- **Objective**: Only the lines between the line with "scene.view_settings.use_white_balance |= len(values)" and the line with "scene.view_settings.keyframe_insert(path, frame=frame(t))", together with those two lines themselves, are to be copied exactly.
======== Material
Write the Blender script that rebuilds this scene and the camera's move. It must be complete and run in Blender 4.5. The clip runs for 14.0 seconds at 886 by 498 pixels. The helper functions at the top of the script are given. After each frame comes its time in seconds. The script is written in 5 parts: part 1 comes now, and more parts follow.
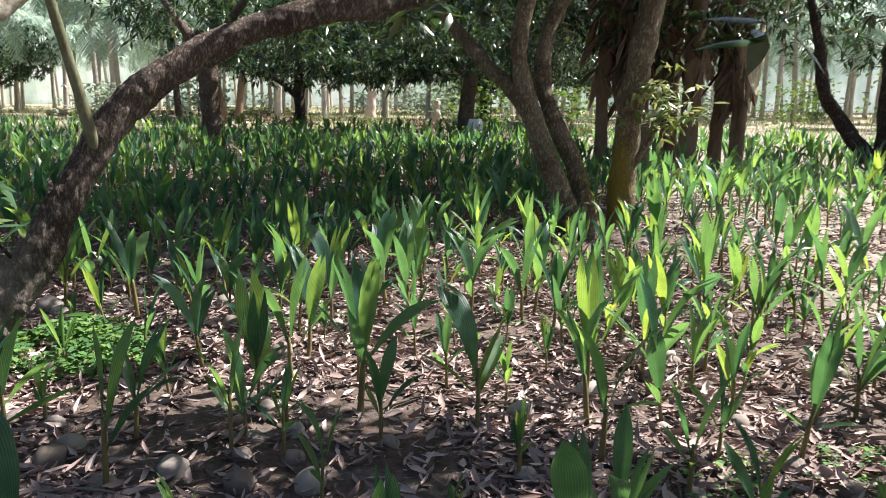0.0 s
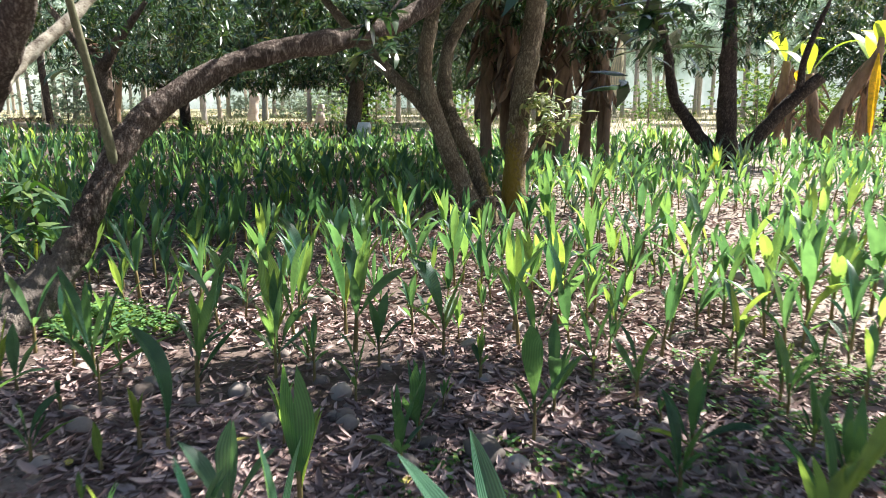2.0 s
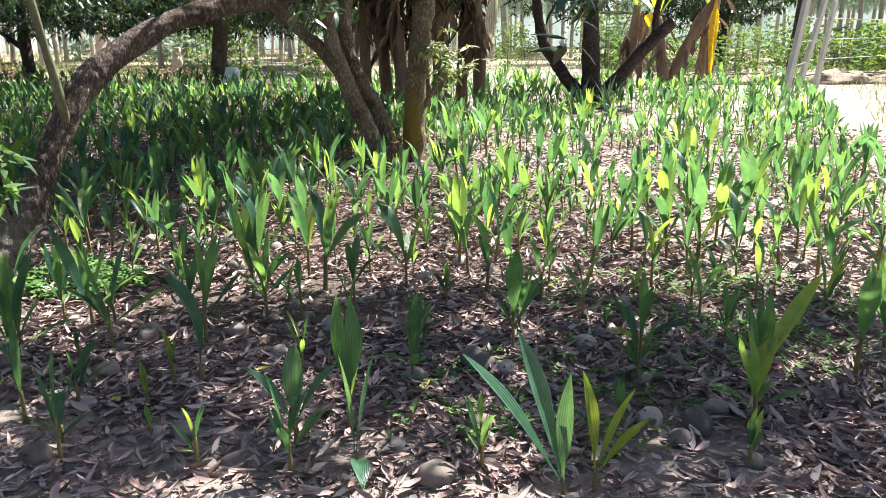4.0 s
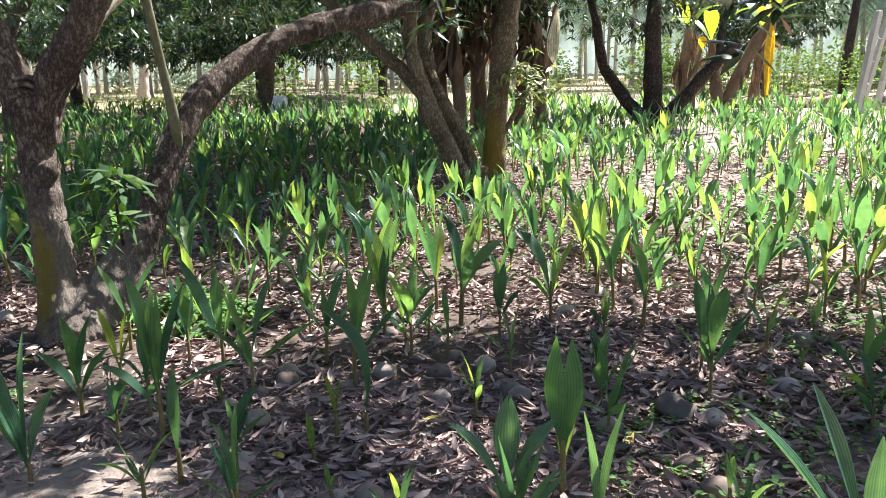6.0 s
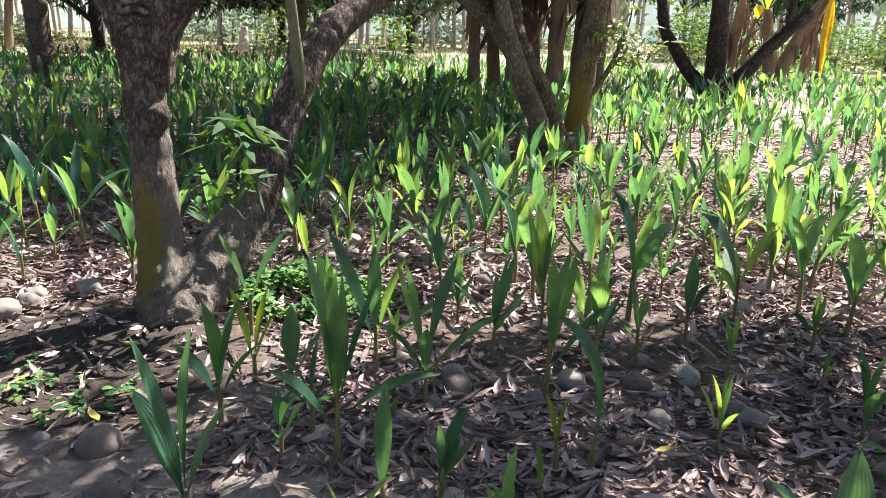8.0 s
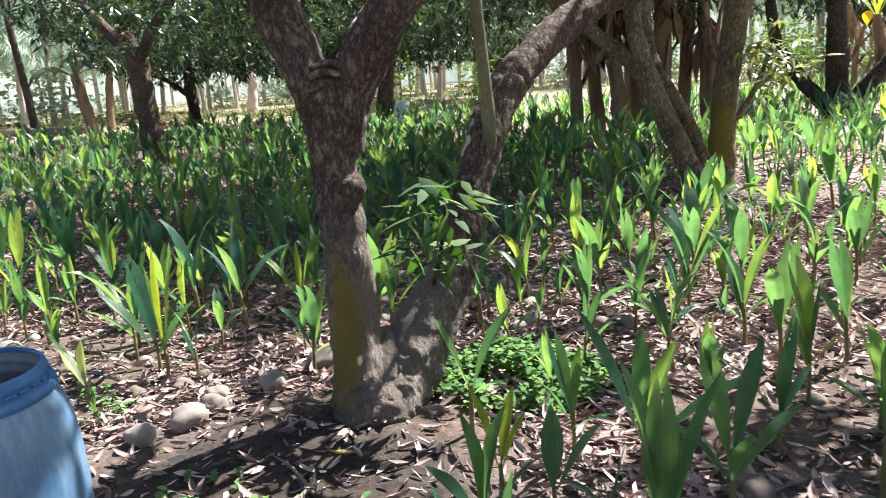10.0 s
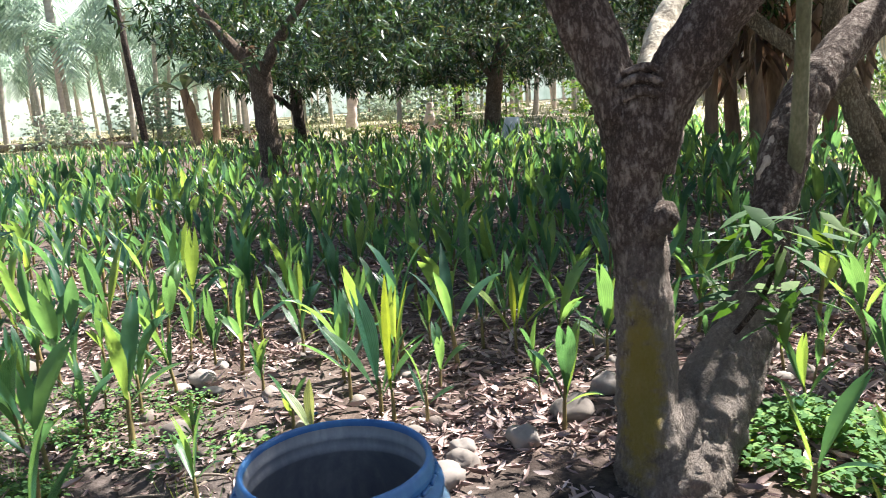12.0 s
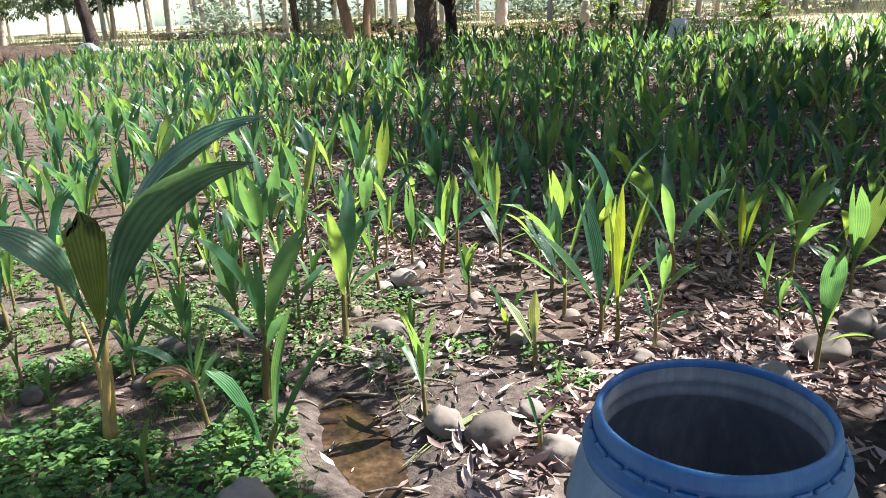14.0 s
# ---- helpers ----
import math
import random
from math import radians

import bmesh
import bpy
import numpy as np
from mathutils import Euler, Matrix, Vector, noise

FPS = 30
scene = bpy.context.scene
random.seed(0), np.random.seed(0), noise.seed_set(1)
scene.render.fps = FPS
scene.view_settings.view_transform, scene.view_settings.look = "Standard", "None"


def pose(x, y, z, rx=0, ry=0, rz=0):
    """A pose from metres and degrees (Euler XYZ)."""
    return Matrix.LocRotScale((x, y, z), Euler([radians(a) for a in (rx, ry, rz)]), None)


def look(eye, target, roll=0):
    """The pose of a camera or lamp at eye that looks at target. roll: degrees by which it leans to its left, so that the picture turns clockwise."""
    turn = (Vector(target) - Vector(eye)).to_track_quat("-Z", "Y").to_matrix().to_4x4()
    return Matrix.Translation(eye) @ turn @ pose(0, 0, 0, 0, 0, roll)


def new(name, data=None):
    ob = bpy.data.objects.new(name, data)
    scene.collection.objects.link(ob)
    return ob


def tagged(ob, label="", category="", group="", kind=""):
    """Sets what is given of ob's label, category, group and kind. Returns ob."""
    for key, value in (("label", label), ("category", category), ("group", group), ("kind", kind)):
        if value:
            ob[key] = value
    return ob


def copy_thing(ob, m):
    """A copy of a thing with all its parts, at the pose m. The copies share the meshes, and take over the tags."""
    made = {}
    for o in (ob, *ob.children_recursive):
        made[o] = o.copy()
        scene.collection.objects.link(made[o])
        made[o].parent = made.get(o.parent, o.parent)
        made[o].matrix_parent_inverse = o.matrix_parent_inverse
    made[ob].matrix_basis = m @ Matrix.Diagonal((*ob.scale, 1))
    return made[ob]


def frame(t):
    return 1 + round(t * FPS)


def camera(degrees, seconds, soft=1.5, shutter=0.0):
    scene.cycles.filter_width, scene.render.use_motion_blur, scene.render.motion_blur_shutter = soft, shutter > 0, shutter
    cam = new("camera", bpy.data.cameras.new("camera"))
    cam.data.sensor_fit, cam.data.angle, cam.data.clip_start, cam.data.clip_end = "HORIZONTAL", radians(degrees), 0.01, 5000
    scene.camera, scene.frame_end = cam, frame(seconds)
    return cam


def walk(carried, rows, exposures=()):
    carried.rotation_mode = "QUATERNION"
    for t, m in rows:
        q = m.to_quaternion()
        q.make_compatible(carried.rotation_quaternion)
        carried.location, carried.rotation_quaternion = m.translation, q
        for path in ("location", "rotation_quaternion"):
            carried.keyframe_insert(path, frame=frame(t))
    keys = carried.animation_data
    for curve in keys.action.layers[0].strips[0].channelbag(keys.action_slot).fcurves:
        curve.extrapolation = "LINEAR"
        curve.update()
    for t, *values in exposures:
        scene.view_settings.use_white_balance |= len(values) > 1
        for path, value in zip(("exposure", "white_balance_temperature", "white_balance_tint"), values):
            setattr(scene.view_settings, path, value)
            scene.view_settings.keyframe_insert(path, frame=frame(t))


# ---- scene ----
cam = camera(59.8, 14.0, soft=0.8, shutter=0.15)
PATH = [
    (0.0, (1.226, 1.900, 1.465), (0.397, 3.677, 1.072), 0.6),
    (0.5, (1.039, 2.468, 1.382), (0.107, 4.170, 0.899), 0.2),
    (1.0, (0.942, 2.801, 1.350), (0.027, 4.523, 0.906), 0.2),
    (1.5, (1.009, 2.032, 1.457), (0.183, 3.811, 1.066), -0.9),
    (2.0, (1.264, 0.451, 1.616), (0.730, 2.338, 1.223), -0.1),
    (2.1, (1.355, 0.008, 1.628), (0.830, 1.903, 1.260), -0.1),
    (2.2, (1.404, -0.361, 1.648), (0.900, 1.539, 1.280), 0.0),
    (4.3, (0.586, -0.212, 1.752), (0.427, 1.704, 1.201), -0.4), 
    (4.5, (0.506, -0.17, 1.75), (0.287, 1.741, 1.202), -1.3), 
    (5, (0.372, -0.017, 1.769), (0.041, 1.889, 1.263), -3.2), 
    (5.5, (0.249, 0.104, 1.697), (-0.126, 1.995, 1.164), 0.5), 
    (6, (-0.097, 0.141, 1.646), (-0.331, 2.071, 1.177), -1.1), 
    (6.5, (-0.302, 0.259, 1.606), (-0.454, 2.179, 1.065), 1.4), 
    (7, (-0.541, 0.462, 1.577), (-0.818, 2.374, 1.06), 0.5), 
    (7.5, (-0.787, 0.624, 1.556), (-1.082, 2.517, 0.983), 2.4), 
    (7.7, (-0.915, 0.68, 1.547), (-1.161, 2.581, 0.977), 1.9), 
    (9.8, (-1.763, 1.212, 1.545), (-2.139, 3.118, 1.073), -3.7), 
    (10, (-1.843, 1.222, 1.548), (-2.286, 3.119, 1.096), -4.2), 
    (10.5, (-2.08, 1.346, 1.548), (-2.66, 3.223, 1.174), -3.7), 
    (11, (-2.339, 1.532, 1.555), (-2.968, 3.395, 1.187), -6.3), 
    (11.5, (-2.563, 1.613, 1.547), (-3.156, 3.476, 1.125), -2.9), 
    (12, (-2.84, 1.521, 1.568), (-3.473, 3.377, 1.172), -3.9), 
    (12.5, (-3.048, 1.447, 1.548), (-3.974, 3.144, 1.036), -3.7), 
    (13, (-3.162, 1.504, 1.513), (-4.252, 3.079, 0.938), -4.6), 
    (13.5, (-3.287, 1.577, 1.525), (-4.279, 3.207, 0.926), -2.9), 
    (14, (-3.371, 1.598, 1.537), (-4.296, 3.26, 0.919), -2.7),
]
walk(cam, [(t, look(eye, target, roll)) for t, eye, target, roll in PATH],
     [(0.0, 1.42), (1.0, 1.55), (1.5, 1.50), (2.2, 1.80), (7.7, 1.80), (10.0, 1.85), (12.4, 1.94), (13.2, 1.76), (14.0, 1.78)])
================
- **The answer**:
        scene.view_settings.use_white_balance |= len(values) > 1
        for path, value in zip(("exposure", "white_balance_temperature", "white_balance_tint"), values):
            setattr(scene.view_settings, path, value)
            scene.view_settings.keyframe_insert(path, frame=frame(t))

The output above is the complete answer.